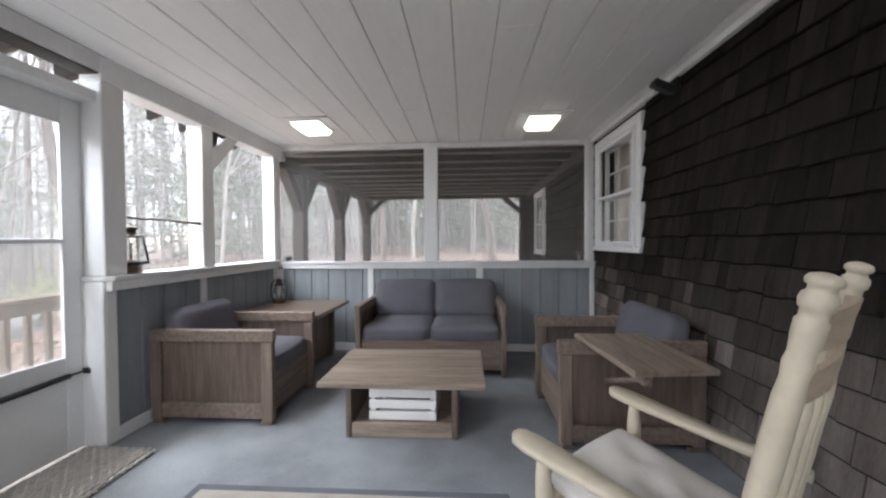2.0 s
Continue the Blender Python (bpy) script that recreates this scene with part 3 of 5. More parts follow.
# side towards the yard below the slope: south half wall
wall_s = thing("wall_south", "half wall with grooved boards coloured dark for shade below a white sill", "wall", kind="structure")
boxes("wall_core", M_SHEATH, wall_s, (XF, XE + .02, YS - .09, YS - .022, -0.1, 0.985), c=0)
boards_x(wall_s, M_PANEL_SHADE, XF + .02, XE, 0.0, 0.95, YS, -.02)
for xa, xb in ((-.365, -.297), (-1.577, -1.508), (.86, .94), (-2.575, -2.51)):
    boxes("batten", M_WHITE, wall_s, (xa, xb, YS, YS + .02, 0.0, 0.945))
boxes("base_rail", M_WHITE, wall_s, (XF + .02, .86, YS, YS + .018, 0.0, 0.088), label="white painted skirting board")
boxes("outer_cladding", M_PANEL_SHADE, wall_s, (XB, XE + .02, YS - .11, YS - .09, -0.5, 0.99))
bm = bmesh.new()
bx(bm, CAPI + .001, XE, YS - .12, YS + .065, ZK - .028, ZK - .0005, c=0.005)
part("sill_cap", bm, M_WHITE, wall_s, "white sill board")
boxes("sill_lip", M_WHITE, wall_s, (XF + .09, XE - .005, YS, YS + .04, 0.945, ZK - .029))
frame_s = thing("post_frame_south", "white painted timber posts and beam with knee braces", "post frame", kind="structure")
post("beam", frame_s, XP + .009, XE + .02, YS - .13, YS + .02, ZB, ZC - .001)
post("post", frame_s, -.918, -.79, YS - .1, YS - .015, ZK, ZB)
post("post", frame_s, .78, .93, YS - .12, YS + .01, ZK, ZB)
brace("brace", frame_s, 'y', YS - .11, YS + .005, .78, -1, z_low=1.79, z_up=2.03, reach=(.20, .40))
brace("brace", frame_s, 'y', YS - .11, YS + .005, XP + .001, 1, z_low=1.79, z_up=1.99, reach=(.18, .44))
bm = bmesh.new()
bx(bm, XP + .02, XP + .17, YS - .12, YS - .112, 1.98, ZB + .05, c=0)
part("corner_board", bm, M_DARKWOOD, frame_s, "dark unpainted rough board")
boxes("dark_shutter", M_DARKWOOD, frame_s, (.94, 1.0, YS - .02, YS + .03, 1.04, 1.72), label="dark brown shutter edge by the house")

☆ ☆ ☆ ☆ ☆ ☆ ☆

Without the pictures, retype the whole of the material above exactly.

2.0 s
Continue the Blender Python (bpy) script that recreates this scene with part 3 of 5. More parts follow.
# side towards the yard below the slope: south half wall
wall_s = thing("wall_south", "half wall with grooved boards coloured dark for shade below a white sill", "wall", kind="structure")
boxes("wall_core", M_SHEATH, wall_s, (XF, XE + .02, YS - .09, YS - .022, -0.1, 0.985), c=0)
boards_x(wall_s, M_PANEL_SHADE, XF + .02, XE, 0.0, 0.95, YS, -.02)
for xa, xb in ((-.365, -.297), (-1.577, -1.508), (.86, .94), (-2.575, -2.51)):
    boxes("batten", M_WHITE, wall_s, (xa, xb, YS, YS + .02, 0.0, 0.945))
boxes("base_rail", M_WHITE, wall_s, (XF + .02, .86, YS, YS + .018, 0.0, 0.088), label="white painted skirting board")
boxes("outer_cladding", M_PANEL_SHADE, wall_s, (XB, XE + .02, YS - .11, YS - .09, -0.5, 0.99))
bm = bmesh.new()
bx(bm, CAPI + .001, XE, YS - .12, YS + .065, ZK - .028, ZK - .0005, c=0.005)
part("sill_cap", bm, M_WHITE, wall_s, "white sill board")
boxes("sill_lip", M_WHITE, wall_s, (XF + .09, XE - .005, YS, YS + .04, 0.945, ZK - .029))
frame_s = thing("post_frame_south", "white painted timber posts and beam with knee braces", "post frame", kind="structure")
post("beam", frame_s, XP + .009, XE + .02, YS - .13, YS + .02, ZB, ZC - .001)
post("post", frame_s, -.918, -.79, YS - .1, YS - .015, ZK, ZB)
post("post", frame_s, .78, .93, YS - .12, YS + .01, ZK, ZB)
brace("brace", frame_s, 'y', YS - .11, YS + .005, .78, -1, z_low=1.79, z_up=2.03, reach=(.20, .40))
brace("brace", frame_s, 'y', YS - .11, YS + .005, XP + .001, 1, z_low=1.79, z_up=1.99, reach=(.18, .44))
bm = bmesh.new()
bx(bm, XP + .02, XP + .17, YS - .12, YS - .112, 1.98, ZB + .05, c=0)
part("corner_board", bm, M_DARKWOOD, frame_s, "dark unpainted rough board")
boxes("dark_shutter", M_DARKWOOD, frame_s, (.94, 1.0, YS - .02, YS + .03, 1.04, 1.72), label="dark brown shutter edge by the house")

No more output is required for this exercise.